What you are asked to do | Skip the pictures. Transcribe the rest of the data below without changing a word.
○ ○ ○
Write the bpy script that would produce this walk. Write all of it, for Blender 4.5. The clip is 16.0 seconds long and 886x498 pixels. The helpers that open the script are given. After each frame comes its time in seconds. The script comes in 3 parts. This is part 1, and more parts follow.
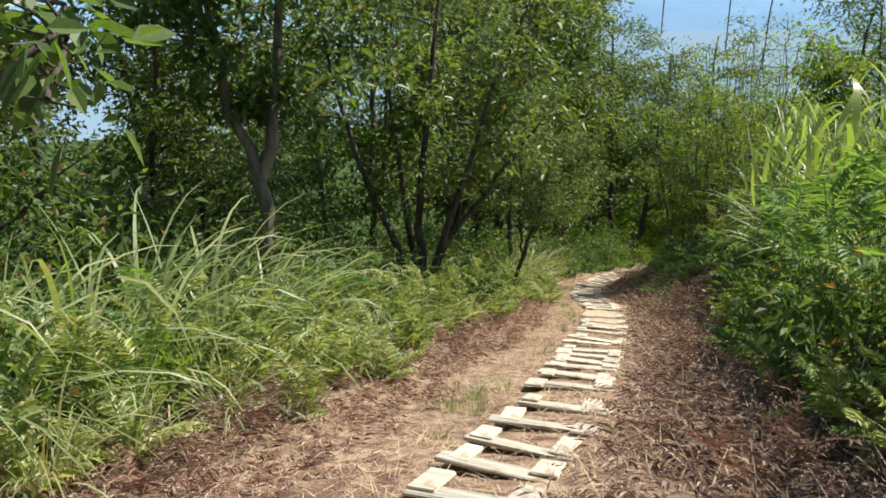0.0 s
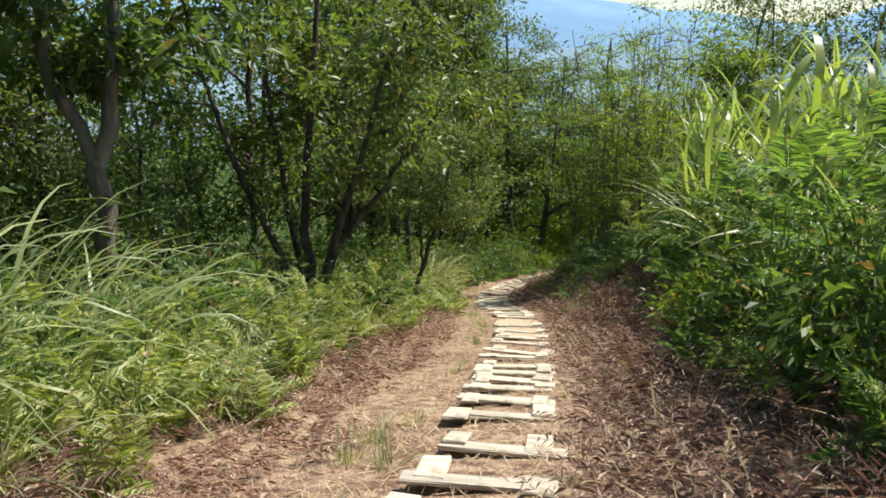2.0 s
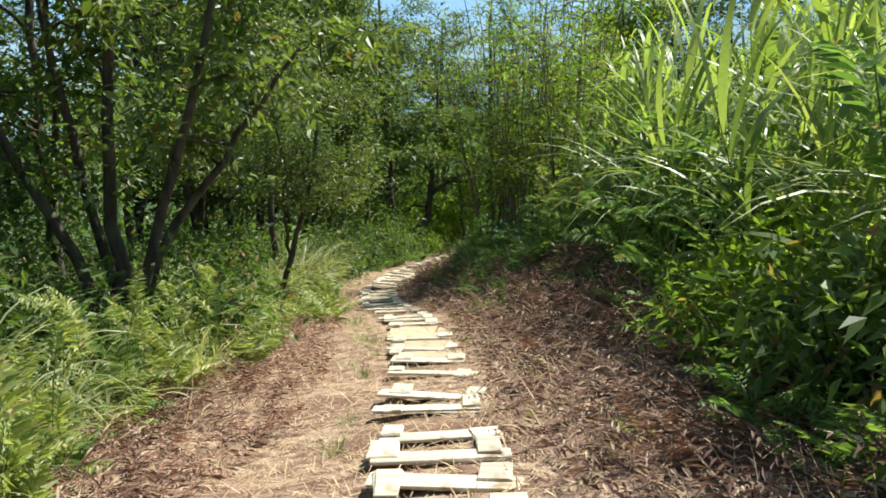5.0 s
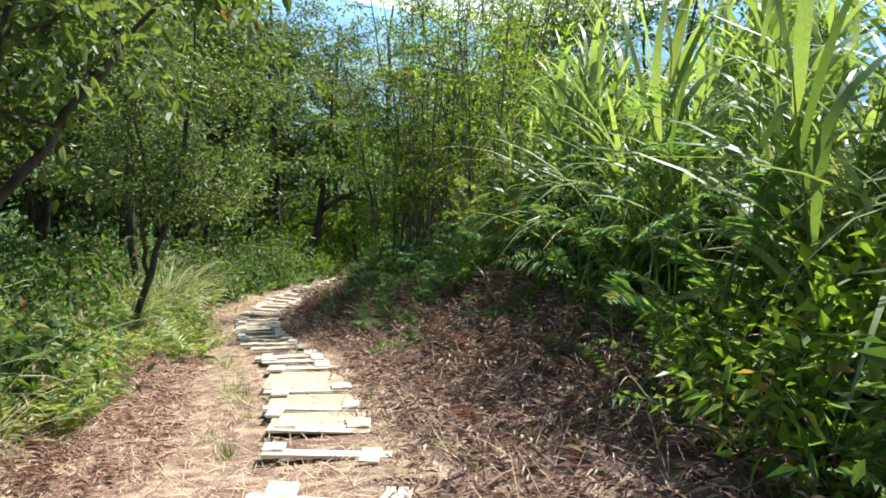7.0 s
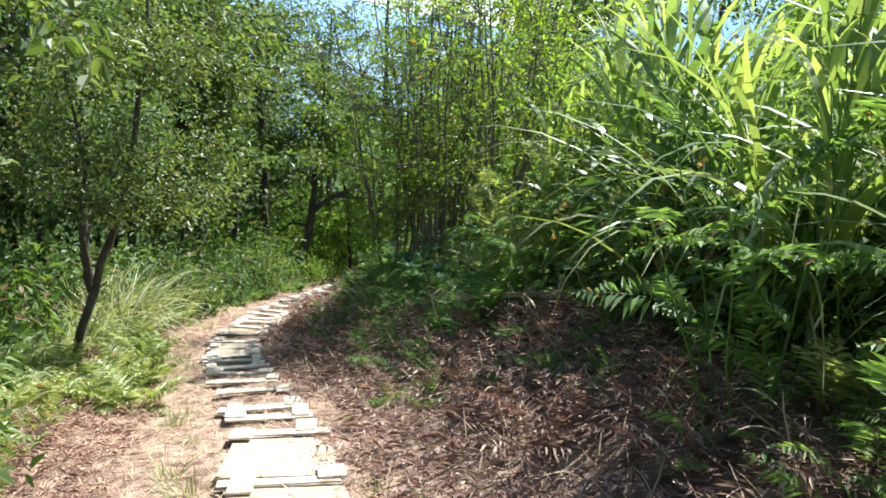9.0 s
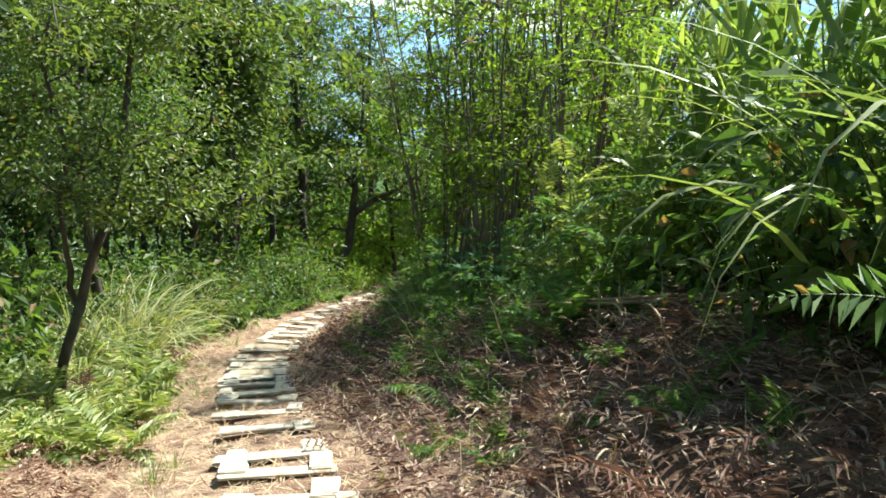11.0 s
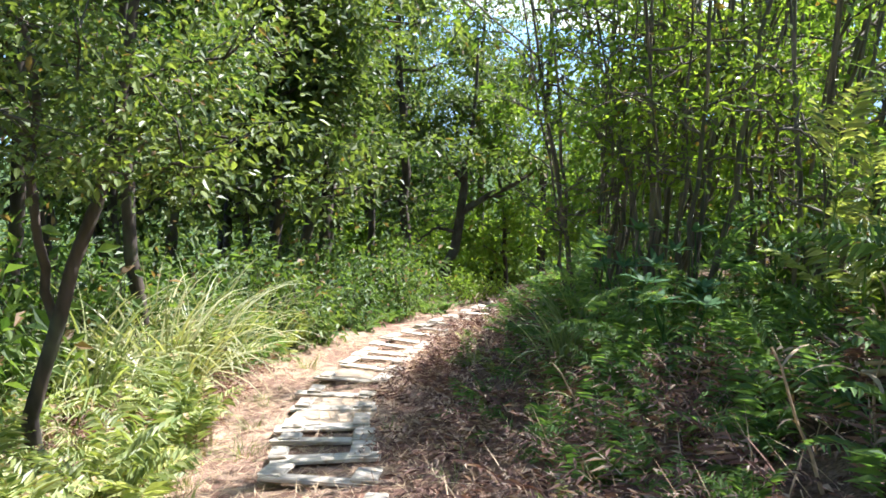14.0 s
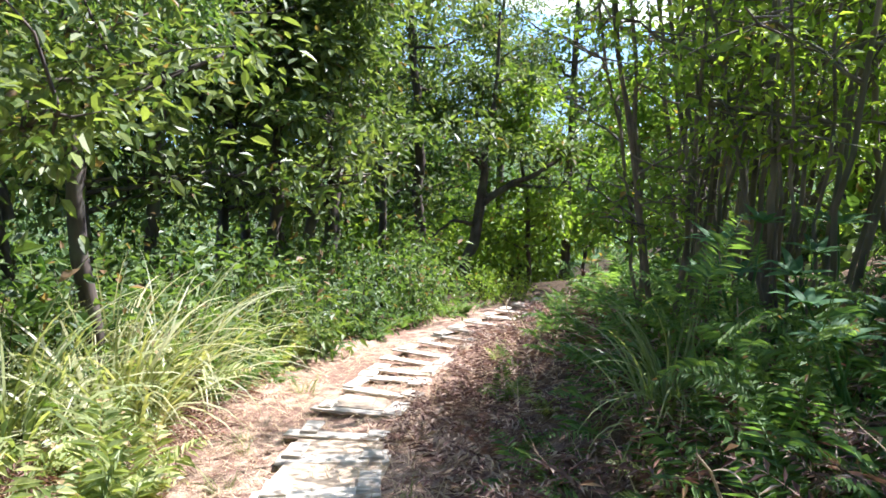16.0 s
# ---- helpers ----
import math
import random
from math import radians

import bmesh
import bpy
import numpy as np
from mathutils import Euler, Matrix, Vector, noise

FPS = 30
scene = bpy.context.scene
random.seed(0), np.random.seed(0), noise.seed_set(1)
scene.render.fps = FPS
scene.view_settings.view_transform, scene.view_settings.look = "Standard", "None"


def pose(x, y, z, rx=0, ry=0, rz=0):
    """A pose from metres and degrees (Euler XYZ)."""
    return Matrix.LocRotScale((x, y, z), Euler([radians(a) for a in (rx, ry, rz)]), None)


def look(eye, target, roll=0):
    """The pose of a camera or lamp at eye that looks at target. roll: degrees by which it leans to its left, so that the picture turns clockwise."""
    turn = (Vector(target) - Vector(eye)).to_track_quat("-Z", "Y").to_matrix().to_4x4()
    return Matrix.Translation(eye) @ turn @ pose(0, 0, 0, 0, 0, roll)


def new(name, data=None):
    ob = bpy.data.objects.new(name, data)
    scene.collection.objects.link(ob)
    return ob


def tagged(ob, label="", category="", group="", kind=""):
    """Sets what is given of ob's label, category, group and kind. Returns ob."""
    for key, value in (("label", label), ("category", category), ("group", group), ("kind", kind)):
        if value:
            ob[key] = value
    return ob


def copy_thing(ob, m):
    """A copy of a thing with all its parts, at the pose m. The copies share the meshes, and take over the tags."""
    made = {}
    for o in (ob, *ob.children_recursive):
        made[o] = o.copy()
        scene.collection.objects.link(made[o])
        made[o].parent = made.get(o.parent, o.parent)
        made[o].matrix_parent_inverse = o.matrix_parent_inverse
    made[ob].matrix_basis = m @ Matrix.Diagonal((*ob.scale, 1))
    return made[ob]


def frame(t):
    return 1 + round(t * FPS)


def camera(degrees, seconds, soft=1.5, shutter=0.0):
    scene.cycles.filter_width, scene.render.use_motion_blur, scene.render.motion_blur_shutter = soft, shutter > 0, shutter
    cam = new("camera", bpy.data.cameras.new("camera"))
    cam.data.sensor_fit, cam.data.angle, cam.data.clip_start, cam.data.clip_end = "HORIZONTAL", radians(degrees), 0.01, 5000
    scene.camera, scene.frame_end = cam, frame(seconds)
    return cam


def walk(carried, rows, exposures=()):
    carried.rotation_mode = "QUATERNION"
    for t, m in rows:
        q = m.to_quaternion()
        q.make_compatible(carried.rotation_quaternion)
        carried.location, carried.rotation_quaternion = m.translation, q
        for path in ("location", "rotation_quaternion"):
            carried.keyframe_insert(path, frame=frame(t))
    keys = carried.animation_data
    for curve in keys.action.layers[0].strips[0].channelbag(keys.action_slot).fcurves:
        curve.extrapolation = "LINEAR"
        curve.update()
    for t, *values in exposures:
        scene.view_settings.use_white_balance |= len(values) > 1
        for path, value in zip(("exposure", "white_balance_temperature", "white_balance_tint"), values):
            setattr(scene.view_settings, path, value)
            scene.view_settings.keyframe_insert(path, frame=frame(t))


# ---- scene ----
cam = camera(57.2, 16.0, soft=1.7)

PATH = [
    (0, (0.052, 0.026, 1.441), (0.051, 1.959, 0.928), -1.1),
    (0.5, (0.019, 0.373, 1.338), (0.164, 2.3, 0.82), -1.1),
    (1, (0.063, 0.863, 1.159), (0.304, 2.791, 0.685), -1.0),
    (1.5, (0.073, 1.358, 0.984), (0.322, 3.284, 0.508), -1.0),
    (2, (0.11, 1.826, 0.777), (0.367, 3.75, 0.296), -0.9),
    (2.5, (0.177, 2.449, 0.697), (0.443, 4.37, 0.21), -0.7),
    (3, (0.238, 2.913, 0.559), (0.512, 4.831, 0.064), -0.6),
    (3.5, (0.273, 3.46, 0.456), (0.561, 5.375, -0.043), -0.8),
    (4, (0.402, 4.105, 0.254), (0.757, 6.011, -0.236), -0.9),
    (4.5, (0.487, 4.675, 0.156), (0.936, 6.555, -0.358), -1.3),
    (5, (0.673, 5.229, -0.02), (1.218, 7.08, -0.549), -1.4),
    (5.2, (0.745, 5.473, -0.064), (1.335, 7.311, -0.588), -1.4),
    (7.3, (1.26, 7.635, -0.62), (2.075, 9.4, -1.092), 2.5),
    (7.5, (1.333, 7.852, -0.646), (2.145, 9.617, -1.121), 2.6),
    (8, (1.517, 8.363, -0.765), (2.332, 10.125, -1.243), 2.4),
    (8.5, (1.771, 9.017, -0.905), (2.594, 10.776, -1.381), 2.3),
    (9, (1.893, 9.568, -0.986), (2.714, 11.328, -1.464), 2.3),
    (9.2, (1.909, 9.716, -1.044), (2.724, 11.485, -1.497), 2.6),
    (11.3, (2.64, 11.522, -1.666), (3.33, 13.342, -2.124), 0.1),
    (11.5, (2.694, 11.709, -1.757), (3.361, 13.539, -2.212), 0.0),
    (12, (2.717, 12.101, -1.859), (3.357, 13.936, -2.332), 0.0),
    (12.5, (2.802, 12.49, -1.981), (3.424, 14.335, -2.436), -0.1),
    (13, (2.879, 13.002, -2.047), (3.466, 14.86, -2.498), 0.3),
    (13.5, (3.024, 13.544, -2.172), (3.536, 15.422, -2.631), 0.3),
    (14, (3.184, 14.138, -2.296), (3.665, 16.027, -2.744), 0.5),
    (14.5, (3.262, 14.589, -2.378), (3.736, 16.479, -2.829), 0.4),
    (15, (3.378, 15.077, -2.569), (3.849, 16.967, -3.024), 0.5),
    (15.5, (3.405, 15.537, -2.526), (3.87, 17.427, -2.987), 0.3),
    (16, (3.483, 15.965, -2.674), (3.936, 17.857, -3.14), 0.2),
]
walk(cam, [(t, look(eye, target, roll)) for t, eye, target, roll in PATH],
     [(0, 0.63, 6450, 11), (3.5, 0.68, 6450, 9), (5, 0.88, 6300, 6), (7.5, 1.2, 5800, 12), (9, 1.42, 5700, 14), (11.5, 1.36, 6100, 3),
    (13.5, 1.73, 5850, 17), (16, 1.9, 5650, 23)])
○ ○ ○
Solution to this exercise |
Write the bpy script that would produce this walk. Write all of it, for Blender 4.5. The clip is 16.0 seconds long and 886x498 pixels. The helpers that open the script are given. After each frame comes its time in seconds. The script comes in 3 parts. This is part 1, and more parts follow.
0.0 s
2.0 s
5.0 s
7.0 s
9.0 s
11.0 s
14.0 s
16.0 s
# ---- helpers ----
import math
import random
from math import radians

import bmesh
import bpy
import numpy as np
from mathutils import Euler, Matrix, Vector, noise

FPS = 30
scene = bpy.context.scene
random.seed(0), np.random.seed(0), noise.seed_set(1)
scene.render.fps = FPS
scene.view_settings.view_transform, scene.view_settings.look = "Standard", "None"


def pose(x, y, z, rx=0, ry=0, rz=0):
    """A pose from metres and degrees (Euler XYZ)."""
    return Matrix.LocRotScale((x, y, z), Euler([radians(a) for a in (rx, ry, rz)]), None)


def look(eye, target, roll=0):
    """The pose of a camera or lamp at eye that looks at target. roll: degrees by which it leans to its left, so that the picture turns clockwise."""
    turn = (Vector(target) - Vector(eye)).to_track_quat("-Z", "Y").to_matrix().to_4x4()
    return Matrix.Translation(eye) @ turn @ pose(0, 0, 0, 0, 0, roll)


def new(name, data=None):
    ob = bpy.data.objects.new(name, data)
    scene.collection.objects.link(ob)
    return ob


def tagged(ob, label="", category="", group="", kind=""):
    """Sets what is given of ob's label, category, group and kind. Returns ob."""
    for key, value in (("label", label), ("category", category), ("group", group), ("kind", kind)):
        if value:
            ob[key] = value
    return ob


def copy_thing(ob, m):
    """A copy of a thing with all its parts, at the pose m. The copies share the meshes, and take over the tags."""
    made = {}
    for o in (ob, *ob.children_recursive):
        made[o] = o.copy()
        scene.collection.objects.link(made[o])
        made[o].parent = made.get(o.parent, o.parent)
        made[o].matrix_parent_inverse = o.matrix_parent_inverse
    made[ob].matrix_basis = m @ Matrix.Diagonal((*ob.scale, 1))
    return made[ob]


def frame(t):
    return 1 + round(t * FPS)


def camera(degrees, seconds, soft=1.5, shutter=0.0):
    scene.cycles.filter_width, scene.render.use_motion_blur, scene.render.motion_blur_shutter = soft, shutter > 0, shutter
    cam = new("camera", bpy.data.cameras.new("camera"))
    cam.data.sensor_fit, cam.data.angle, cam.data.clip_start, cam.data.clip_end = "HORIZONTAL", radians(degrees), 0.01, 5000
    scene.camera, scene.frame_end = cam, frame(seconds)
    return cam


def walk(carried, rows, exposures=()):
    carried.rotation_mode = "QUATERNION"
    for t, m in rows:
        q = m.to_quaternion()
        q.make_compatible(carried.rotation_quaternion)
        carried.location, carried.rotation_quaternion = m.translation, q
        for path in ("location", "rotation_quaternion"):
            carried.keyframe_insert(path, frame=frame(t))
    keys = carried.animation_data
    for curve in keys.action.layers[0].strips[0].channelbag(keys.action_slot).fcurves:
        curve.extrapolation = "LINEAR"
        curve.update()
    for t, *values in exposures:
        scene.view_settings.use_white_balance |= len(values) > 1
        for path, value in zip(("exposure", "white_balance_temperature", "white_balance_tint"), values):
            setattr(scene.view_settings, path, value)
            scene.view_settings.keyframe_insert(path, frame=frame(t))


# ---- scene ----
cam = camera(57.2, 16.0, soft=1.7)

PATH = [
    (0, (0.052, 0.026, 1.441), (0.051, 1.959, 0.928), -1.1),
    (0.5, (0.019, 0.373, 1.338), (0.164, 2.3, 0.82), -1.1),
    (1, (0.063, 0.863, 1.159), (0.304, 2.791, 0.685), -1.0),
    (1.5, (0.073, 1.358, 0.984), (0.322, 3.284, 0.508), -1.0),
    (2, (0.11, 1.826, 0.777), (0.367, 3.75, 0.296), -0.9),
    (2.5, (0.177, 2.449, 0.697), (0.443, 4.37, 0.21), -0.7),
    (3, (0.238, 2.913, 0.559), (0.512, 4.831, 0.064), -0.6),
    (3.5, (0.273, 3.46, 0.456), (0.561, 5.375, -0.043), -0.8),
    (4, (0.402, 4.105, 0.254), (0.757, 6.011, -0.236), -0.9),
    (4.5, (0.487, 4.675, 0.156), (0.936, 6.555, -0.358), -1.3),
    (5, (0.673, 5.229, -0.02), (1.218, 7.08, -0.549), -1.4),
    (5.2, (0.745, 5.473, -0.064), (1.335, 7.311, -0.588), -1.4),
    (7.3, (1.26, 7.635, -0.62), (2.075, 9.4, -1.092), 2.5),
    (7.5, (1.333, 7.852, -0.646), (2.145, 9.617, -1.121), 2.6),
    (8, (1.517, 8.363, -0.765), (2.332, 10.125, -1.243), 2.4),
    (8.5, (1.771, 9.017, -0.905), (2.594, 10.776, -1.381), 2.3),
    (9, (1.893, 9.568, -0.986), (2.714, 11.328, -1.464), 2.3),
    (9.2, (1.909, 9.716, -1.044), (2.724, 11.485, -1.497), 2.6),
    (11.3, (2.64, 11.522, -1.666), (3.33, 13.342, -2.124), 0.1),
    (11.5, (2.694, 11.709, -1.757), (3.361, 13.539, -2.212), 0.0),
    (12, (2.717, 12.101, -1.859), (3.357, 13.936, -2.332), 0.0),
    (12.5, (2.802, 12.49, -1.981), (3.424, 14.335, -2.436), -0.1),
    (13, (2.879, 13.002, -2.047), (3.466, 14.86, -2.498), 0.3),
    (13.5, (3.024, 13.544, -2.172), (3.536, 15.422, -2.631), 0.3),
    (14, (3.184, 14.138, -2.296), (3.665, 16.027, -2.744), 0.5),
    (14.5, (3.262, 14.589, -2.378), (3.736, 16.479, -2.829), 0.4),
    (15, (3.378, 15.077, -2.569), (3.849, 16.967, -3.024), 0.5),
    (15.5, (3.405, 15.537, -2.526), (3.87, 17.427, -2.987), 0.3),
    (16, (3.483, 15.965, -2.674), (3.936, 17.857, -3.14), 0.2),
]
walk(cam, [(t, look(eye, target, roll)) for t, eye, target, roll in PATH],
     [(0, 0.63, 6450, 11), (3.5, 0.68, 6450, 9), (5, 0.88, 6300, 6), (7.5, 1.2, 5800, 12), (9, 1.42, 5700, 14), (11.5, 1.36, 6100, 3),
    (13.5, 1.73, 5850, 17), (16, 1.9, 5650, 23)])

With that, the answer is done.